Every year since 1989, it’s tradition for the president to pardon a turkey on Thanksgiving. This year, I was lucky enough to get a guest blog from the turkey himself. So here with his reaction to his pardon, is Rodney, the Presidential turkey:
Hey everybody! I can’t tell you how pumped I am that this Thanksgiving, I WILL NOT BE EATEN!!! Yay for me!!! This joyous holiday season truly has brought a blessing at the hands of our most magnanimous president, George W. Bush. Words can’t describe how happy I am. This is so awesome. Why, this makes me so excited, I want to go out and do some blow!

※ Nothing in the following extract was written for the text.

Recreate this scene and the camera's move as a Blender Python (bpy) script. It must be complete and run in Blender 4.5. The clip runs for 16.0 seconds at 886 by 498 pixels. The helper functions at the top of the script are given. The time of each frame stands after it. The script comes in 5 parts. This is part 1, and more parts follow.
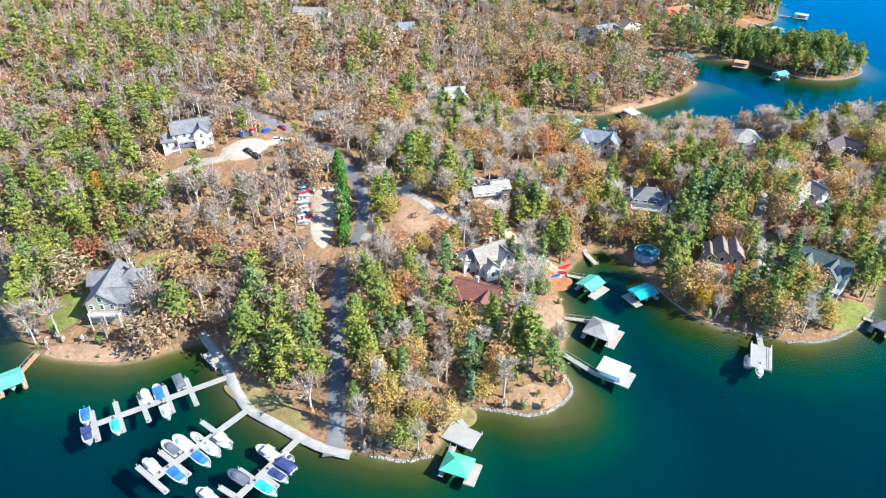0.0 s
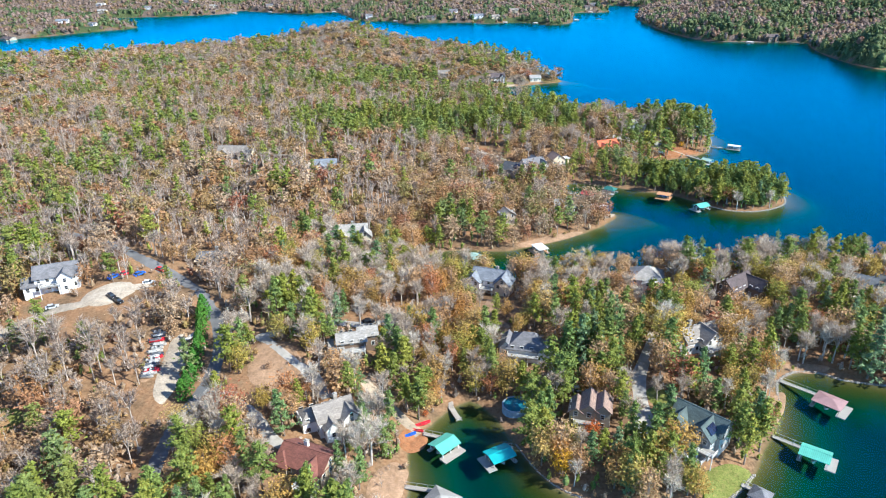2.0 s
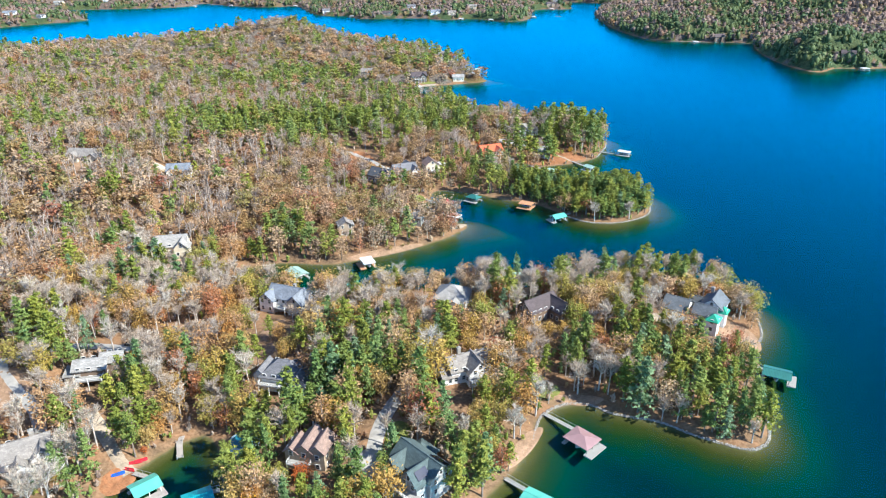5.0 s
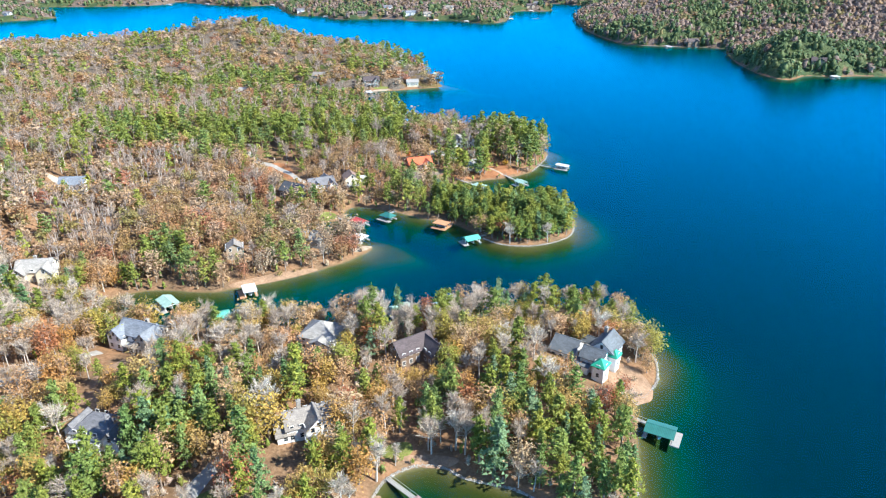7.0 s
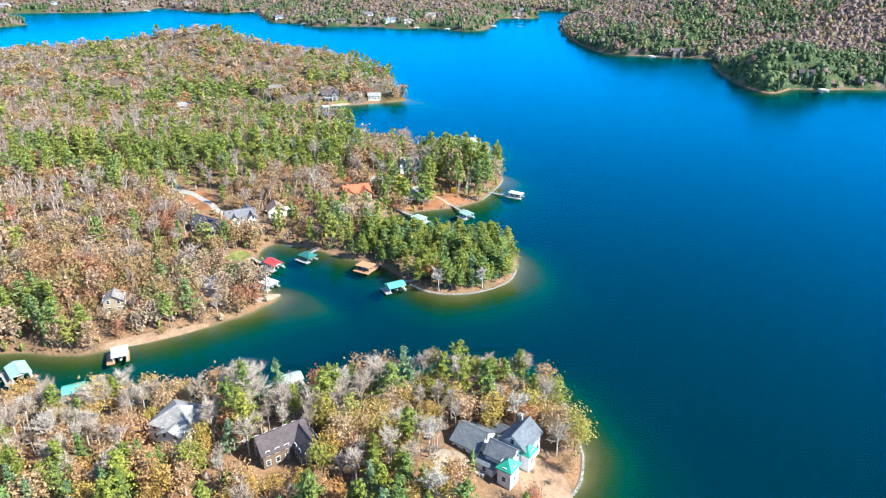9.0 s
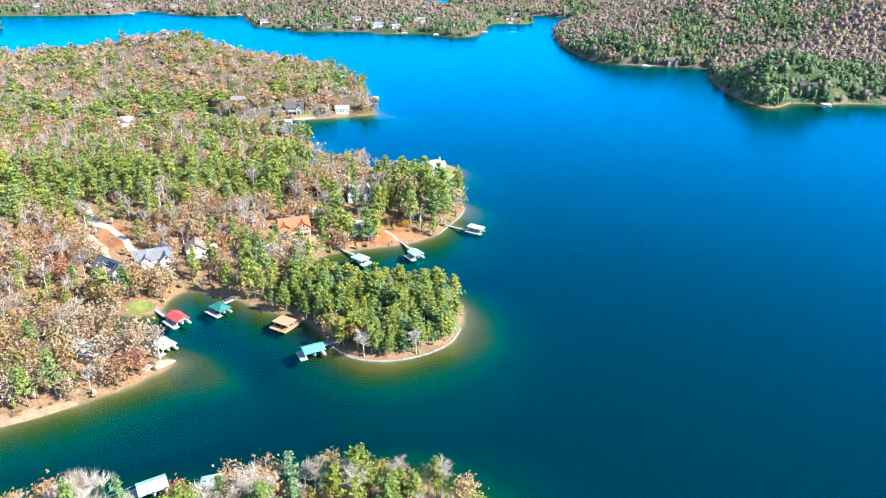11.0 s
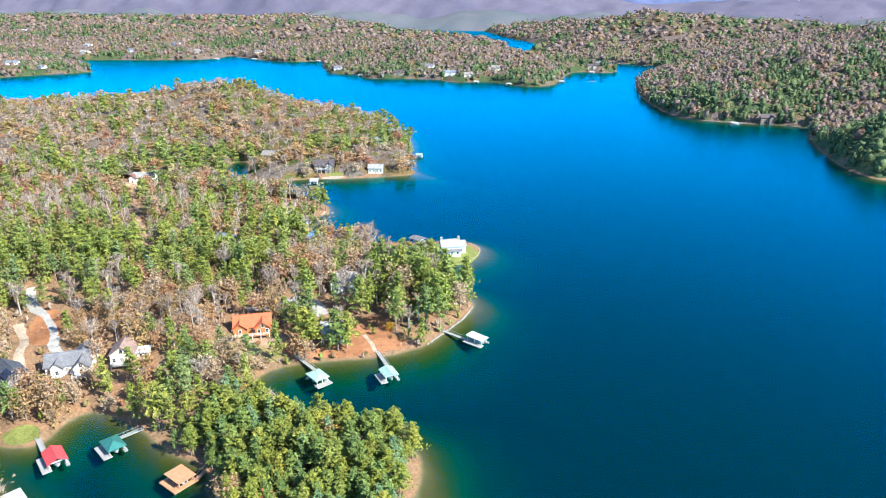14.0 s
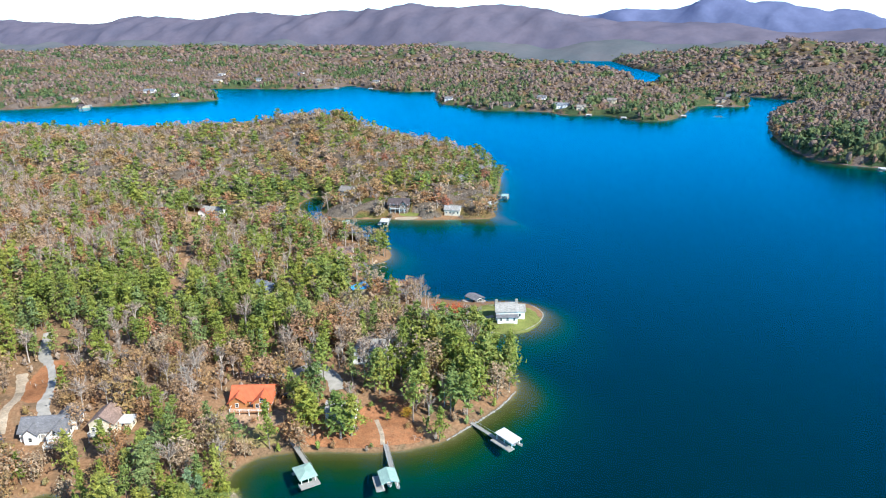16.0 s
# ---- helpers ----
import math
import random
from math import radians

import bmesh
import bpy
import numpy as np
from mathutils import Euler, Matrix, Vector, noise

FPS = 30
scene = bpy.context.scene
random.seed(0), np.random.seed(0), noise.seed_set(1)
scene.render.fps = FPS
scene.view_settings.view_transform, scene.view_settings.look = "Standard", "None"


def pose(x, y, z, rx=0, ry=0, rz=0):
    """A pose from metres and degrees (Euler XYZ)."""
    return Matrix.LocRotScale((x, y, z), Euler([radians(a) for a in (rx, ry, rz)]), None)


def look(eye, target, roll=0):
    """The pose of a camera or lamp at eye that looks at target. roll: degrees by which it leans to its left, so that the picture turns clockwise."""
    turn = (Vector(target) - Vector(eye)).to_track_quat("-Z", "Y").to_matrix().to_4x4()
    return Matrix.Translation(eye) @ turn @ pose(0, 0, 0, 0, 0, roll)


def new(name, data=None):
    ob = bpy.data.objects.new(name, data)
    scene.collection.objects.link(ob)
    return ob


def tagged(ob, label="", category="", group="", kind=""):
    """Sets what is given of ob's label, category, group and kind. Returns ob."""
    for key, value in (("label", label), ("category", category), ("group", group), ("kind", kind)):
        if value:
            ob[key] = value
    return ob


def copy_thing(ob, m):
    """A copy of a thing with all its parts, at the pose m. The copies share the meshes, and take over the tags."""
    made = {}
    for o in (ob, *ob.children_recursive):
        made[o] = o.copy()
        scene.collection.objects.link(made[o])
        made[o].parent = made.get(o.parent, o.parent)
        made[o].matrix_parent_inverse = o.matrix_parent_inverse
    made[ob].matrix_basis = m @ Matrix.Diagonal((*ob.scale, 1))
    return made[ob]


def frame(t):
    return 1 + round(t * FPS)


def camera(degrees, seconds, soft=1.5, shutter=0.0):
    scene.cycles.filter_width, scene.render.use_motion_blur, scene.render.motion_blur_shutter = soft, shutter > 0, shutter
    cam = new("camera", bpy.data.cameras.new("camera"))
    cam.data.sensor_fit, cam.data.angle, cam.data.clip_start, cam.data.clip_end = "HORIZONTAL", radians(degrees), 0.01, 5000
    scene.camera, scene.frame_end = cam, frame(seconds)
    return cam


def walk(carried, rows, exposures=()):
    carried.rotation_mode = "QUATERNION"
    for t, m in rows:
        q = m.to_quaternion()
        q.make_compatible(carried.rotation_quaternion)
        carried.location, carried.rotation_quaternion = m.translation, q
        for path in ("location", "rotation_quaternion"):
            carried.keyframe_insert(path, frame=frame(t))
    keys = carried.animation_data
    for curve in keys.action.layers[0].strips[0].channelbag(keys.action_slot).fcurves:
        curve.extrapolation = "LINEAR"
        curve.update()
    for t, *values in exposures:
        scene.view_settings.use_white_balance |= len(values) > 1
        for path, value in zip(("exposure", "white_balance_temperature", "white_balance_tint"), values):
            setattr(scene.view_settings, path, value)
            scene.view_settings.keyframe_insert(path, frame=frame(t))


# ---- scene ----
cam = camera(66.4, 16.0, 1.1)
PATH = [
    (0, (-3.06, -2.988, 126.766), (-3.156, -1.332, 125.648), -0.4),
    (0.5, (8.109, 2.259, 126.778), (7.998, 4.024, 125.845), -0.8),
    (1, (19.368, 7.232, 126.795), (19.25, 9.058, 125.987), -1.0),
    (1.5, (30.822, 11.89, 126.837), (30.704, 13.716, 126.03), -1.1),
    (2, (42.624, 16.128, 126.917), (42.505, 17.953, 126.108), -1.1),
    (2.5, (54.893, 19.879, 127.041), (54.776, 21.704, 126.232), -1.1),
    (3, (67.433, 23.122, 127.164), (67.32, 24.948, 126.355), -1.0),
    (3.5, (79.844, 25.946, 127.232), (79.736, 27.771, 126.42), -0.7),
    (4, (91.915, 28.921, 127.266), (91.806, 30.744, 126.45), -0.7),
    (6.5, (148.418, 56.196, 127.992), (148.329, 58.014, 127.163), 0.1),
    (7, (157.653, 65.137, 128.066), (157.56, 66.957, 127.241), 0.1),
    (7.5, (166.025, 75.418, 128.15), (165.93, 77.239, 127.328), 0.0),
    (8, (173.781, 86.501, 128.211), (173.686, 88.323, 127.391), 0.0),
    (8.5, (181.073, 98.031, 128.238), (180.98, 99.855, 127.421), 0.1),
    (9, (187.862, 109.844, 128.261), (187.771, 111.669, 127.448), 0.2),
    (11.5, (217.298, 170.541, 128.648), (217.189, 172.367, 127.841), 0.7),
    (12, (222.889, 182.979, 128.685), (222.746, 184.803, 127.876), 0.7),
    (12.5, (228.352, 195.585, 128.715), (228.168, 197.438, 127.984), 0.7),
    (13, (233.671, 208.365, 128.711), (233.445, 210.227, 128.019), 0.6),
    (13.5, (238.884, 221.325, 128.695), (238.595, 223.179, 128.001), 0.5),
    (14, (243.998, 234.49, 128.663), (243.634, 236.329, 127.965), 0.2),
    (14.5, (248.982, 247.819, 128.643), (248.537, 249.639, 127.943), -0.2),
    (15, (253.795, 261.243, 128.663), (253.257, 263.037, 127.962), -0.2),
    (15.5, (258.358, 274.609, 128.705), (257.727, 276.38, 128.022), -0.2),
    (16, (262.779, 287.98, 128.742), (262.067, 289.742, 128.12), -0.3),
]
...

Wait….no! No! You’re not doing that again, Rodney! You can’t do that to yourself. That’s exactly what got me into this mess in the first place, and there’s no going back.
As a turkey with a drug problem, you have no idea how liberating it feels to get a second chance. It’s like I have a new lease on life. The grass is greener, the air crisper. I strut a little more when I walk through the forest. Five years ago, when I got busted for possession by the turkey-cops, I never thought I would make it in turkey-prison. When the turkey-warden told me I was being sent away somewhere, I really thought I was cooked…literally and figuratively. But seemingly out of nowhere, I get a presidential pardon and am absolved of all my past transgressions. So I’ve turned the page. You are looking at a turkey who is at peace with himself, and who is thankful for the opportunity he’s received. God, this is so amazing….it makes me want to go out and snort white stuff until I my gizzard is numb.

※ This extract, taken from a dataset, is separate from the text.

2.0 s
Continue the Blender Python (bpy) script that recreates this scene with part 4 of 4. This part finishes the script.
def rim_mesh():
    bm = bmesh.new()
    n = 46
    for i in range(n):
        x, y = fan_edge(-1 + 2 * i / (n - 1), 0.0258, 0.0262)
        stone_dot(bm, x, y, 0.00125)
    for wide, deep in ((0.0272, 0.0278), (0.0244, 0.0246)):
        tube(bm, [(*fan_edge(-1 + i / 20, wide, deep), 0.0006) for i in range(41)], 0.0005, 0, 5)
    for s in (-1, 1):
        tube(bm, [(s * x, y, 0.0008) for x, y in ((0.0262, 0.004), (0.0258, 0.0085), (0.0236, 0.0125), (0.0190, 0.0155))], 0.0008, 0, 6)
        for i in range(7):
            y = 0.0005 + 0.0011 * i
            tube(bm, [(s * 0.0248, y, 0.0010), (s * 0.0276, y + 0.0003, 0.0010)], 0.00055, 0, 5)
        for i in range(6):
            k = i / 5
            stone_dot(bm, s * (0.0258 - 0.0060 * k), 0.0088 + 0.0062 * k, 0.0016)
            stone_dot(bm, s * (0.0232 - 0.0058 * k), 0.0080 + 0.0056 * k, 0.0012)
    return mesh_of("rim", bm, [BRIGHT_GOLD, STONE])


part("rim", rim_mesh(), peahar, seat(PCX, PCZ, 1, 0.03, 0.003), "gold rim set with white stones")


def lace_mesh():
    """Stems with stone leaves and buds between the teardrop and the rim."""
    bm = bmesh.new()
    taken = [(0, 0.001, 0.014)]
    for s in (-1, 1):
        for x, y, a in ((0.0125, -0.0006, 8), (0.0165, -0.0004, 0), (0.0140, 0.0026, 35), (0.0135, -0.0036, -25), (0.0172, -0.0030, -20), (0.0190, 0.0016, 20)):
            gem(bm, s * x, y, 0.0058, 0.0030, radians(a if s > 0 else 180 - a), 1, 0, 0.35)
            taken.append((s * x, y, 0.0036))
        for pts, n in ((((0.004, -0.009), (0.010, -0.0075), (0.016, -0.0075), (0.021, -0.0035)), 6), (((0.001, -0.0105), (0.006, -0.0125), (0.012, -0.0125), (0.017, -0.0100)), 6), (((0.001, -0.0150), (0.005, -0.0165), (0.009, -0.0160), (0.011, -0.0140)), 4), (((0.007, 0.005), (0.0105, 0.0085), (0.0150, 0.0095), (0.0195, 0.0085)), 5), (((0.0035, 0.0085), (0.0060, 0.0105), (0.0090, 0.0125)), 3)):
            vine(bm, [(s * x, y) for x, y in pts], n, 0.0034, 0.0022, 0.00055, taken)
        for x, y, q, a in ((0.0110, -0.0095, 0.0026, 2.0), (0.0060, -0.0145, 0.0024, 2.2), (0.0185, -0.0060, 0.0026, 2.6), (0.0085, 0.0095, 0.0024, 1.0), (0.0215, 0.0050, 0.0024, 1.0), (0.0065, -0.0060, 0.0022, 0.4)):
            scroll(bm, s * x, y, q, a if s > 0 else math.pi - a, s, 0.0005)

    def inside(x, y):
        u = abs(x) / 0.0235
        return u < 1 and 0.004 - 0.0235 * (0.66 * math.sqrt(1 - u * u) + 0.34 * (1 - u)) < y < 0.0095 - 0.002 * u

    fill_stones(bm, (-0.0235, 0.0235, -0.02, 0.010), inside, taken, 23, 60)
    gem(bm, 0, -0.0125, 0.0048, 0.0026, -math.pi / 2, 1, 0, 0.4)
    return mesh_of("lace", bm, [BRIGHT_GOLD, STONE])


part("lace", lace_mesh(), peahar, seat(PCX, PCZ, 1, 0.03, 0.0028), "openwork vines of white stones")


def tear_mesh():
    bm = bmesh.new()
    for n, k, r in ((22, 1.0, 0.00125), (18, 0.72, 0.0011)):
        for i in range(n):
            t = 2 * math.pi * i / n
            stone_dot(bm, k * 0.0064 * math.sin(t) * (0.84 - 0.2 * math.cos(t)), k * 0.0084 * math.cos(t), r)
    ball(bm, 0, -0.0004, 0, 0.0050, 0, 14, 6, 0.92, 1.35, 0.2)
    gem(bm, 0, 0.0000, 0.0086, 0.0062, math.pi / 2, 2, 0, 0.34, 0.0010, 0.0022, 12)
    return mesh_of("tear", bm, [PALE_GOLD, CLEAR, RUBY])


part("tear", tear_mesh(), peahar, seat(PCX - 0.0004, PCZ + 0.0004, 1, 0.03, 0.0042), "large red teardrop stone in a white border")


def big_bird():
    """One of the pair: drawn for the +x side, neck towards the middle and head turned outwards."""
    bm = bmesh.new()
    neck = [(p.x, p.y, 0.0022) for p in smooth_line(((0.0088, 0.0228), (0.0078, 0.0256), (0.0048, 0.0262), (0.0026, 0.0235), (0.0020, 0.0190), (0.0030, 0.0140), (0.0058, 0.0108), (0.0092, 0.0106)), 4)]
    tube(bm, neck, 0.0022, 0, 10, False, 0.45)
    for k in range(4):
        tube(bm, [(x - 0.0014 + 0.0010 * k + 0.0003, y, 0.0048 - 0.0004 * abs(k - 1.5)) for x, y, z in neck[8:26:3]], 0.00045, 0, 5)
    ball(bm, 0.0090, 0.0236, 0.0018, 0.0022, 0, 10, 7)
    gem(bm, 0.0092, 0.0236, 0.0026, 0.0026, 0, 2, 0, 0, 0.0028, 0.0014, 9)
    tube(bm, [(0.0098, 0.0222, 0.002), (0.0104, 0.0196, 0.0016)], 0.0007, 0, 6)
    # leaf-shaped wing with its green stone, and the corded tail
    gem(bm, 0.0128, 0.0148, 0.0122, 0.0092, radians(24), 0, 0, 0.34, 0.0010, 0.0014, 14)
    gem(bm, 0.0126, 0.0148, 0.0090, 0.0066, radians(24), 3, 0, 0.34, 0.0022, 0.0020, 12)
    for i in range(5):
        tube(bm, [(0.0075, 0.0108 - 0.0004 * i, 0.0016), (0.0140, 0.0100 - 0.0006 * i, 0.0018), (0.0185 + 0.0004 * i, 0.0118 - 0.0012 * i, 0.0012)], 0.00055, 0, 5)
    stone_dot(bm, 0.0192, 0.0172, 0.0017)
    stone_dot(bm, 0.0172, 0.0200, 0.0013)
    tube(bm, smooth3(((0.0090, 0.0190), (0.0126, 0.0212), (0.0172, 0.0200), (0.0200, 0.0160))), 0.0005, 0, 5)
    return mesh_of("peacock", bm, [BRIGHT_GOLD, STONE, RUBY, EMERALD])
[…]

NO! NO! NO! STOP IT! I have come too far to let this wreck me again!
I don’t have to tell you what a negative impact cocaine can have on your life. It’s even worse if you’re a turkey. Before I got put away, I was running with these buzzards. We had this sweet set up where we would deal coke to all the birds in the forest where we lived, then later on that night we’d rob them and sell it again. One time an eagle got wise and came to our nest the next day and messed my buddies up real good. It was a wake-up call. After that, I kept to myself, but I still kept my beak in the white. I was a mess. The thought of it gets me so down, I want to bury my face in a mountain of cocaine and just suck until it goes through face orifice I have.
Ok…whoa now, get ahold of yourself, boy….you’re going to make it through this. Try not to think about it too much…

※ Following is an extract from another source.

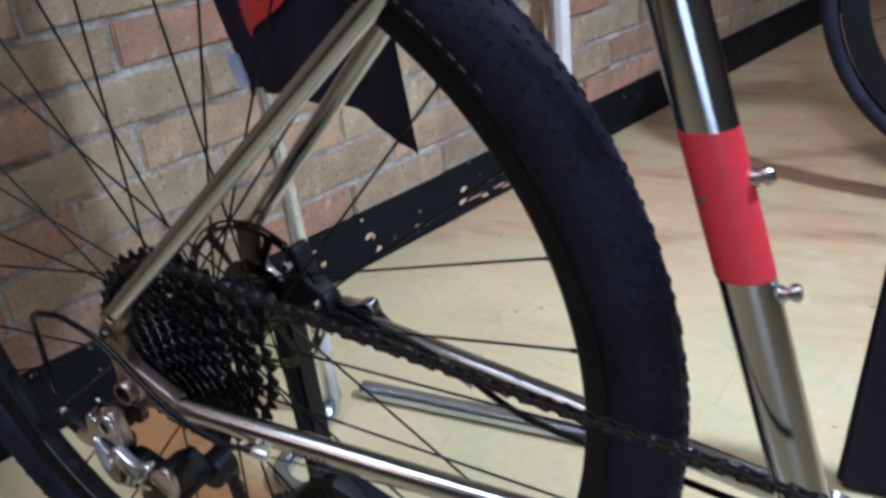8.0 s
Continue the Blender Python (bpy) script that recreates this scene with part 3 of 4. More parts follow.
def arc_band(name, r0, r1, a0, a1, y, material, n=24, label=""):
    """A thin printed band on the side of the wheel, between two radii and two angles."""
    bm = bmesh.new()
    rows = [[bm.verts.new((r * math.cos(a), yy, Z + r * math.sin(a))) for r, yy in ((r0, y[0]), (r1, y[1]))] for a in (radians(a0 + (a1 - a0) * k / n) for k in range(n + 1))]
    for p, q in zip(rows, rows[1:]):
        bm.faces.new((p[0], q[0], q[1], p[1]))
    ret = bmesh.ops.extrude_face_region(bm, geom=bm.faces[:])
    bmesh.ops.translate(bm, vec=(0, -0.0003, 0), verts=[v for v in ret["geom"] if isinstance(v, bmesh.types.BMVert)])
    return part(name, bm, material, wheel, label)


part("hub", lathe([(0.0235, 0.045), (0.024, 0.034), (0.0290, 0.0335), (0.0290, 0.0300), (0.020, 0.027), (0.0175, 0.005), (0.020, -0.014), (0.0300, -0.0170), (0.0300, -0.0205), (0.022, -0.0215), (0.0165, -0.0225), (0.0165, -0.066), (0.0105, -0.067), (0.0100, -0.0735), (0.0060, -0.0736)], 48, (0, 0, Z)), black_alloy, wheel)


def spokes():
    for k in range(32):
        a = radians(8.63 + 11.25 * k)
        drive = k % 2 == 0
        lead = (k // 2) % 2 == 0
        sw = radians(64 if lead else -64)
        fy, fr = (-0.0198, 0.0278) if drive else (0.0308, 0.0270)
        h = Vector((fr * math.cos(a + sw), fy + (0.0022 if lead else -0.0022), Z + fr * math.sin(a + sw)))
        n = Vector((0.303 * math.cos(a), -0.0042 if drive else -0.0002, Z + 0.303 * math.sin(a)))
        n = h.lerp(n, 1.019)
        part("spoke", tube([h, n], 0.00098, 8), spoke_black, wheel)
        d = (n - h).normalized()
        part("nipple", tube([n - d * 0.012, n - d * 0.010, n + d * 0.001], [0.0013, 0.0017, 0.0018], 8), spoke_black, wheel)


spokes()
wheel.location = (0.0019, 0, 0.001)

# brake rotor
RO = 0.0682


def rotor_keep(i, k):
    if i == 1:
        return k % 20 not in range(3, 15)
    if i == 3:
        return k % 40 < 6
    return True


part("brake_rotor", polar(lambda k: RO, [0.0662, 0.0638, 0.0600, 0.0330, 0.0220], rotor_keep, 0.0540, 0.0558, 240, Z), rotor_steel, wheel, "slotted steel brake rotor")

# cassette
SC = 0.9735
TEETH = (42, 37, 32, 28, 24, 21, 19, 17, 15, 13, 11)
cas = part("cassette", lathe([(0.0168, -0.0255), (0.0235, -0.0262), (0.0235, -0.040), (0.0185, -0.045), (0.0165, -0.0655), (0.0135, -0.0672), (0.0095, -0.0672)], 40, (0, 0, Z)), cog_black, bike, "black wide-range cassette with worn teeth")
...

I spent the next couple of years shacking up with this pigeon stripper who was really sweet. I stole from her all the time. Money, drugs, you name it. A TV. I was ridiculous. I was just a mess of a turkey, bouncing from farm to farm. One time I beat the hell out of a chicken just for looking at me funny when I asked him if I could blow him for ten bucks. After I got put in the slammer, I found out that my brother, Pablo, got stuffed and eaten for Thanksgiving. Just the thought of my kid brother chilling for eternity in some fat douche’s tummy next to some cranberry sauce made me sick to my stomach. After that, I swore I’d go straight. And I have. Now that Mr. Bush has let me off the hook, I’m free and clear to start anew. I’m going back to school to get my GED. I’m thinking about opening up a Thanksgiving themed tofurkey joint. It’s a new day for Rodney. A new day that includes limitless horizons, undiscovered potential, and….well….let’s be honest, mountains of coke that I will jump into much like Thorton Melon doing a Triple Lindy.
Happy Thanksgiving everybody, and hope you enjoy all the three F’s of the season: football, family, and fuckin’ doing lines.